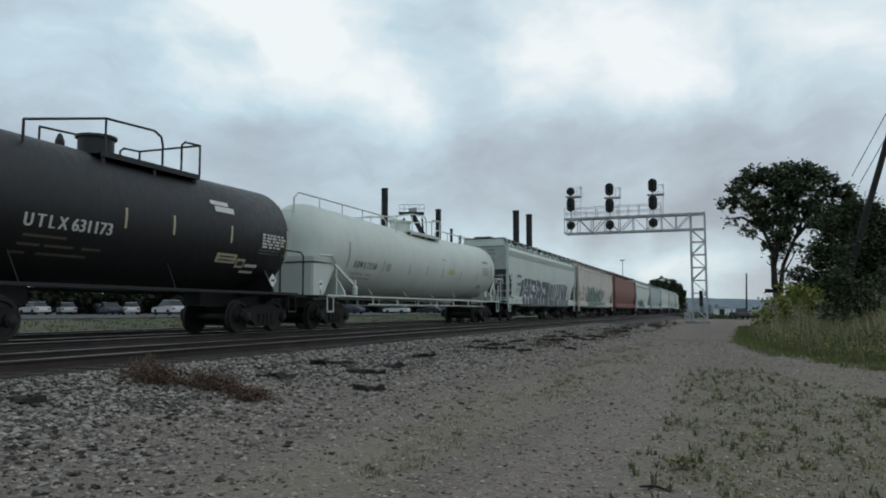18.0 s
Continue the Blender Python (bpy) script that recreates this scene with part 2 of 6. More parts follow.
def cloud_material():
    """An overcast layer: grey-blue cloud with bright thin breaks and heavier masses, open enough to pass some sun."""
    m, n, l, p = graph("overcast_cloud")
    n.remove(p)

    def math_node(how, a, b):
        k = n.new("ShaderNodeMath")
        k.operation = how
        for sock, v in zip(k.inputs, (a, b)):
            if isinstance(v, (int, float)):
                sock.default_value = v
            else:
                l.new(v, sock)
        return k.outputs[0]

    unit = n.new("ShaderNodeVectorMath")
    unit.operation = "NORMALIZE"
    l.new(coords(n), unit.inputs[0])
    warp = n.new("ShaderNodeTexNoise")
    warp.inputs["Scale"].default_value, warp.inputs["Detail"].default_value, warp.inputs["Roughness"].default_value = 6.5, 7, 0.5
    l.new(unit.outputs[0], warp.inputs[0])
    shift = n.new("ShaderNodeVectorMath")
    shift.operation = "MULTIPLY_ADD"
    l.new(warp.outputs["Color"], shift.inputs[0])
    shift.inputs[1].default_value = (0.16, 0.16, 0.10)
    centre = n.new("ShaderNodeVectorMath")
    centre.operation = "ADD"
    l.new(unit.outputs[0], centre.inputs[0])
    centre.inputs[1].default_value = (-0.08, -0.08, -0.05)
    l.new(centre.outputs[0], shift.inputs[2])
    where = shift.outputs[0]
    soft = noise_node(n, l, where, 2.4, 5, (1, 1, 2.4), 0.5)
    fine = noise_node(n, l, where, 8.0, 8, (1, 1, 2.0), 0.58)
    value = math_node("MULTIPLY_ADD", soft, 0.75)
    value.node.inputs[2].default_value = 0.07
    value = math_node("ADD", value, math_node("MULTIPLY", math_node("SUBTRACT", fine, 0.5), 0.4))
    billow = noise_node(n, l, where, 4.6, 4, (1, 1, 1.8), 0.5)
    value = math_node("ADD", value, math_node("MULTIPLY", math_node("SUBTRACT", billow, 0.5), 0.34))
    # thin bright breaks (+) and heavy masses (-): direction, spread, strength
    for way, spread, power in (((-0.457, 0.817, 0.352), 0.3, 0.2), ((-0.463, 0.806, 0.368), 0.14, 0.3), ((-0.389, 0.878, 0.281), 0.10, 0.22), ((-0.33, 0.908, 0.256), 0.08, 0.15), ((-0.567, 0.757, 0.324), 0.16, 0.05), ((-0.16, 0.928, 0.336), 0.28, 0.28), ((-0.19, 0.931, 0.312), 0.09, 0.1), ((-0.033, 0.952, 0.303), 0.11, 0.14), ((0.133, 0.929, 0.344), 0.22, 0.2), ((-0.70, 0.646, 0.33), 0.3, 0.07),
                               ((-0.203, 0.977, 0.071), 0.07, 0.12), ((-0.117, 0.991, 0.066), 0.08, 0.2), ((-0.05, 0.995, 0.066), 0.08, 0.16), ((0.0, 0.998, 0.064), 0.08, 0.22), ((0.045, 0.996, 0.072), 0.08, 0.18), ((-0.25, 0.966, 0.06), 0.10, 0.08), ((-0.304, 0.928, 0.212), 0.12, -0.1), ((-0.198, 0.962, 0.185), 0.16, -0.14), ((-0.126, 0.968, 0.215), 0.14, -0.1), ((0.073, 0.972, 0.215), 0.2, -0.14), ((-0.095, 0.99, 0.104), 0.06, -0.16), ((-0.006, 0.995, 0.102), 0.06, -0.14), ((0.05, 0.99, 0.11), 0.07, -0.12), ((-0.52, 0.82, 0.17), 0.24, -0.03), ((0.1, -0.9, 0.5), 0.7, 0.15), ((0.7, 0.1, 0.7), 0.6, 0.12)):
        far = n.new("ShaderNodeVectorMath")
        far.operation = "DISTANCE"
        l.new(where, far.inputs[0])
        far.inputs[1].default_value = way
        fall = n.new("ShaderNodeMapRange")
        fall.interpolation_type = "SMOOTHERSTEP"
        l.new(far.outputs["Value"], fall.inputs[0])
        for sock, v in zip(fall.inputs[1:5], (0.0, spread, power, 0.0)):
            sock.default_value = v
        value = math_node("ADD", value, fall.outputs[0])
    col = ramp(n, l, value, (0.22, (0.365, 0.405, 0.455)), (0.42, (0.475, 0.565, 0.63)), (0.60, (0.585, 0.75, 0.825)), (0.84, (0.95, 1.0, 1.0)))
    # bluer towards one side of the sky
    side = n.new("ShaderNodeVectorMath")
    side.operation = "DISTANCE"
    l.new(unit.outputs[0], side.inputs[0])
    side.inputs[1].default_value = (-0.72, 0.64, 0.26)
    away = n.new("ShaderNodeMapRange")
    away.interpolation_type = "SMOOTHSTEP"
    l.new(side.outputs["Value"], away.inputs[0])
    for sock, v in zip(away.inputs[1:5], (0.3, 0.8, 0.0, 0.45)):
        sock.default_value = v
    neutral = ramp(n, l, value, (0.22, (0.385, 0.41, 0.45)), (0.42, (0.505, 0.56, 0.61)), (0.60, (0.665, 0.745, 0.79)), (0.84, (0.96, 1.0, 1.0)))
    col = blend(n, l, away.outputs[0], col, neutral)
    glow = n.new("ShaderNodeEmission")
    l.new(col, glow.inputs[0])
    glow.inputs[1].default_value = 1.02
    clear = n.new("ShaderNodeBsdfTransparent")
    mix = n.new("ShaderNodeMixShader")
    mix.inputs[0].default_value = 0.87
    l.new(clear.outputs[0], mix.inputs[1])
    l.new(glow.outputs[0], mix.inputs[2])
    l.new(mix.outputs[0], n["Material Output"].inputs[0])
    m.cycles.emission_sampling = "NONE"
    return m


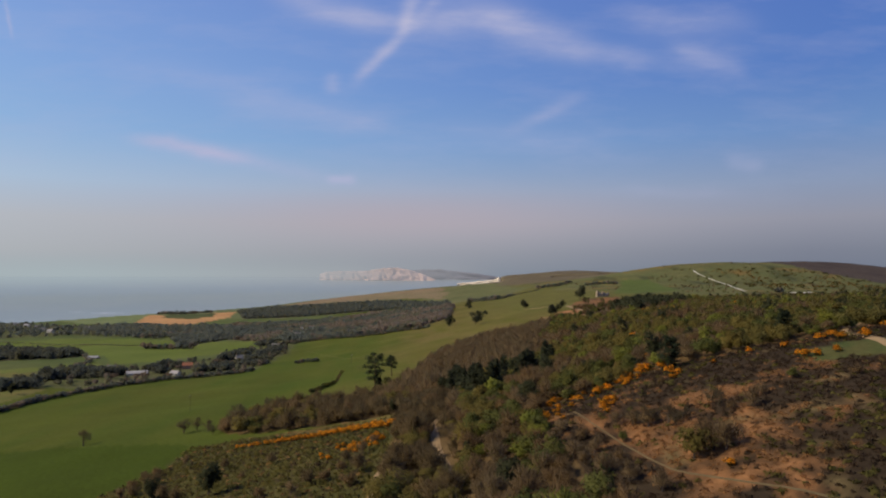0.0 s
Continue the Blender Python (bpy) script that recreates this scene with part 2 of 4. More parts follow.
⁂
**Stated goal**
Quote, exactly and only, the lines from the first line of the data above through the line containing "n.remove(p)". The pictures do not belong in it.

**Task result**
18.0 s
Continue the Blender Python (bpy) script that recreates this scene with part 2 of 6. More parts follow.
def cloud_material():
    """An overcast layer: grey-blue cloud with bright thin breaks and heavier masses, open enough to pass some sun."""
    m, n, l, p = graph("overcast_cloud")
    n.remove(p)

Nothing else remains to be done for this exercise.